Higher Education

Oklahoma law deans urge ‘antiracism’ requirement

September 22, 2020

Mike Brake

Claiming that “racism is deeply embedded in our institutions, including in the legal profession,” the deans of 150 American law schools—including all three in Oklahoma—have signed a letter urging the American Bar Association to require their schools to “provide training and education around bias, cultural competence, and antiracism.”

What do those terms mean and how would such training be conducted?

At at least one Oklahoma law school, such training is already an integral part of the curriculum.

At Oklahoma City University, Dean Jim Roth said incoming first-year law students already undergo “diversity and inclusion programming as part of their orientation through the office of Law Student Services.”

Additionally, the OCU Law School recognizes at least one diversity-oriented event each month, including Hispanic History Month in September, Black History Month in February, the annual Martin Luther King holiday in January, and periodic Roth Roundtable discussions on diversity topics. Students are also exposed to digital message-board slides on that month’s diversity theme within the law school building. For the past school year, there was even a panel discussion on “Trans 101” featuring a local transgender lawyer.

According to many advocates of such training, racism is endemic and everywhere. One online essay quotes author Ibram X. Kendi, director of the Center for Antiracist Research at Boston University, as saying that “one can only be ‘antiracist’ by noticing racism all the time, in every person and situation…”

According to Kendi, one is either racist or antiracist; there is no room in his worldview for anyone who says, acts, and believes he or she is not racist. He wants to amend the Constitution to declare that any different outcomes in wealth, health, or other measurements among racial groups are the de facto result of racism, and to create a federal Department of Antiracism that would have the power to reverse and prescribe all policies of federal, state, and local governments as they pertain to matters of race.

Even aside from such viewpoints, the whole field of antiracism training has drawn critics.

Professor Josh Blackman of the South Texas College of Law in Houston expressed concerns about the deans’ letter in an online blog post. He noted that many schools might turn to the Harvard University Implicit Association Test (known as the IAT) which has been widely criticized as flawed.

“These tests do not accurately predict racism,” he said. “And there is a very weak correlation between test results and actual behavior.”

An article from the American Psychological Association as long ago as 2008 referred to the IAT as “fad or fabulous” and came down as undecided. In 2018, the Association for Psychological Science reviewed the IAT and noted that it was “an online test to probe attitudes (people) didn’t even know they had.”

The article cited two meta-analysis studies that also found a disconnect between what the IAT predicted and how people behaved.

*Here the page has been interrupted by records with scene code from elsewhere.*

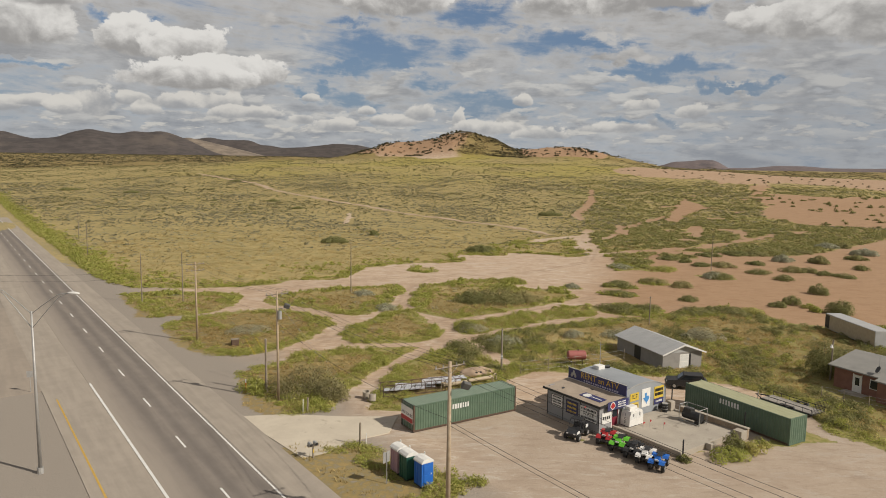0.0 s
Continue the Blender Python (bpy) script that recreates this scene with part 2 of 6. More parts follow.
def crest_z(x):
    cx, ch = zip(*CREST)
    return sum(np.interp(x + d, cx, ch) for d in (-7, -3, 0, 3, 7)) / 5


def base_z(x, y):
    """The large rise of the plain and the hill, without small bumps."""
    side = 1 - 0.42 * smooth(x, 120, 420) - 0.50 * smooth(-x, 120, 560)
    z = 32 * smooth(y, 230, 1000) ** 1.15 * side + 26 * smooth(y, 950, 2200) * smooth(-x, 120, 560) - 6 * smooth(y, 1150, 2600) * smooth(x, -100, 500)
    back = np.where(y > 985, 110.0, 62.0 + 22.0 * smooth(x, 40, 110))
    hill = crest_z(x) * np.exp(-(np.abs(y - 985) / back) ** 1.7)
    return z + hill + hump(x, y, 290, 760, 190, 45, 2.5)


# bare tracks and sand: half width, then the places the track passes
TRACKS = []


def track(half, *places):
    for a, b in zip(places, places[1:]):
        TRACKS.append((half, a, b))


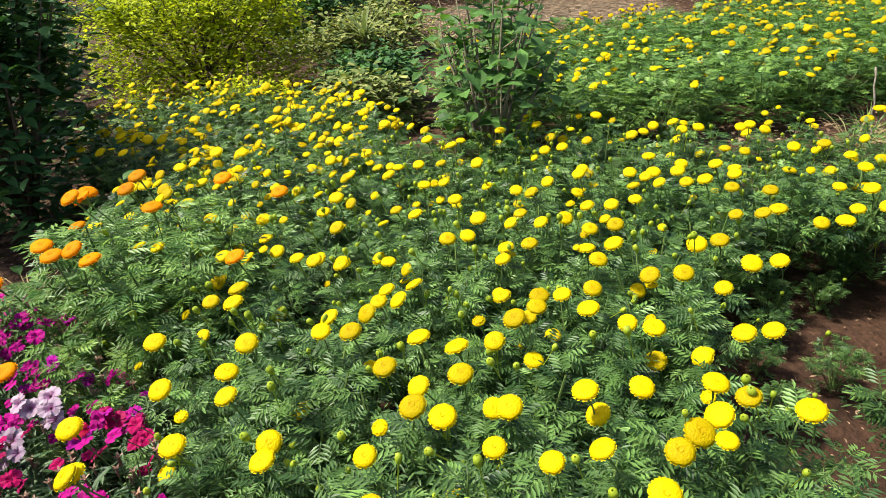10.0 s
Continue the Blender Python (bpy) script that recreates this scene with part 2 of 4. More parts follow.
# ---------------------------------------------------------------- mesh tools
class Build:
    """Collects faces of several materials and gives one mesh."""

    def __init__(self):
        self.v, self.f, self.m = [], [], []

    def face(self, pts, mat=0):
        k = len(self.v)
        self.v += [tuple(p) for p in pts]
        self.f.append(tuple(range(k, k + len(pts))))
        self.m.append(mat)

    def tube(self, pts, radii, sides=5, mat=0, cap=True):
        k0 = len(self.v)
        for i, p in enumerate(pts):
            d = (pts[min(i + 1, len(pts) - 1)] - pts[max(i - 1, 0)]).normalized()
            a = d.cross(Vector((0.31, 0.89, 0.33)) if abs(d.z) > 0.8 else Vector((0, 0, 1))).normalized()
            b = d.cross(a)
            for s in range(sides):
                w = 2 * math.pi * s / sides
                self.v.append(tuple(p + (a * math.cos(w) + b * math.sin(w)) * radii[i]))
        for i in range(len(pts) - 1):
            for s in range(sides):
                q = k0 + i * sides
                self.f.append((q + s, q + (s + 1) % sides, q + sides + (s + 1) % sides, q + sides + s))
                self.m.append(mat)
        if cap:
            self.f.append(tuple(range(k0 + (len(pts) - 1) * sides, k0 + len(pts) * sides)))
            self.m.append(mat)
            self.f.append(tuple(reversed(range(k0, k0 + sides))))
            self.m.append(mat)

    def blade(self, base, way, up, length, width, droop, mat=0, seg=5, fold=0.0, fat=0.4, sway=0.0):
        """A strap leaf that leaves base along way and bends down; fold gives it a channel."""
        side = way.cross(up).normalized()
        p, d = base.copy(), way.normalized()
        rows = []
        for i in range(seg + 1):
            u = i / seg
            w = width * min(1, 0.45 + u * 2.0) * (1 - max(0, (u - fat) / (1 - fat)) ** 1.6) * 0.5
            n = side.cross(d).normalized()
            rows.append((p - side * w + n * fold * w, p.copy(), p + side * w + n * fold * w))
            p = p + d * (length / seg)
            d = (d + Vector((0, 0, -droop / seg)) + side * (sway / seg)).normalized()
        k = len(self.v)
        for r in rows:
            self.v += [tuple(q) for q in r]
        for i in range(seg):
            q = k + 3 * i
            self.f += [(q, q + 1, q + 4, q + 3), (q + 1, q + 2, q + 5, q + 4)]
            self.m += [mat, mat]

    def leaf(self, base, way, up, length, width, mat=0, droop=0.3):
        """A broad leaf: six-sided, folded at its rib, tip down."""
        side = way.cross(up).normalized()
        n = side.cross(way).normalized()
        a, t = base, base + way * length - n * length * droop * 0.5
        m1, m2 = base + way * length * 0.35, base + way * length * 0.7 - n * length * droop * 0.15
        k = len(self.v)
        self.v += [tuple(q) for q in (a, m1, m2, t, m1 + side * width * 0.5 + n * width * 0.12, m2 + side * width * 0.38 + n * width * 0.08,
                                      m1 - side * width * 0.5 + n * width * 0.12, m2 - side * width * 0.38 + n * width * 0.08)]
        self.f += [(k, k + 4, k + 1), (k + 1, k + 4, k + 5, k + 2), (k + 2, k + 5, k + 3),
                   (k, k + 1, k + 6), (k + 1, k + 2, k + 7, k + 6), (k + 2, k + 3, k + 7)]
        self.m += [mat] * 6

    def mesh(self, name, mats, smooth=True):
        me = bpy.data.meshes.new(name)
        me.from_pydata(self.v, [], self.f)
        for m in mats:
            me.materials.append(m)
        me.polygons.foreach_set("material_index", self.m)
        if smooth:
            me.polygons.foreach_set("use_smooth", [True] * len(self.f))
        me.update()
        return me


def part(name, mesh, parent, m=None, label=""):
    ob = new(name, mesh)
    ob.parent = parent
    if m is not None:
        ob.matrix_basis = m
    return tagged(ob, label)


def thing(name, label, category, m=None, group="", mesh=None, kind=""):
    ob = new(name, mesh)
    if m is not None:
        ob.matrix_basis = m
    return tagged(ob, label, category, group, kind)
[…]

Roth said the IAT has been part of OCU’s diversity programming for incoming students for two years, though, he said, “students were not required to share their results.”

Lyn Entzeroth, dean of the University of Tulsa law school, did not respond to requests for comment. Kathleen Guzman, OU College of Law dean, promised a response but did not provide one. Both were among the law school deans who signed the ABA letter.

Ironically, the OU College of Law was the scene in 2018 of an apparent official act of discrimination against a Catholic faculty member whose diverse opinions brought him scorn and a reduction in status.

Associate Dean Brian McCall was criticized in the campus newspaper for his conservative Catholic opinions expressed in a book he wrote in 2014 that discussed his views as a Catholic and in his editorship of a Catholic publication. Then-Dean Joseph Harroz later said McCall had “voluntarily resigned” from his associate dean position to return to teaching faculty status.

Facing discrimination claims, OU paid McCall a $125,000 settlement.

Harroz, who is now OU’s president, claimed that McCall had submitted a voluntary resignation. An independent review by the OU Equal Opportunity Office “uncovered no evidence of workplace harassment or discrimination,” Harroz said in a message to students and staff. “Despite this conclusion, Brian McCall has voluntarily resigned his position as Associate Dean for Academic Affairs, effective immediately, because of the controversy about his personal statements.”

A source with knowledge of the case indicates McCall did not resign but was forced out of his administrative post by Harroz.

OCPA made an open-records request for McCall’s letter of resignation. An OU spokesman told OCPA on May 20, 2020, that the OU Open Records Office closed out this request and that “there was no responsive document.”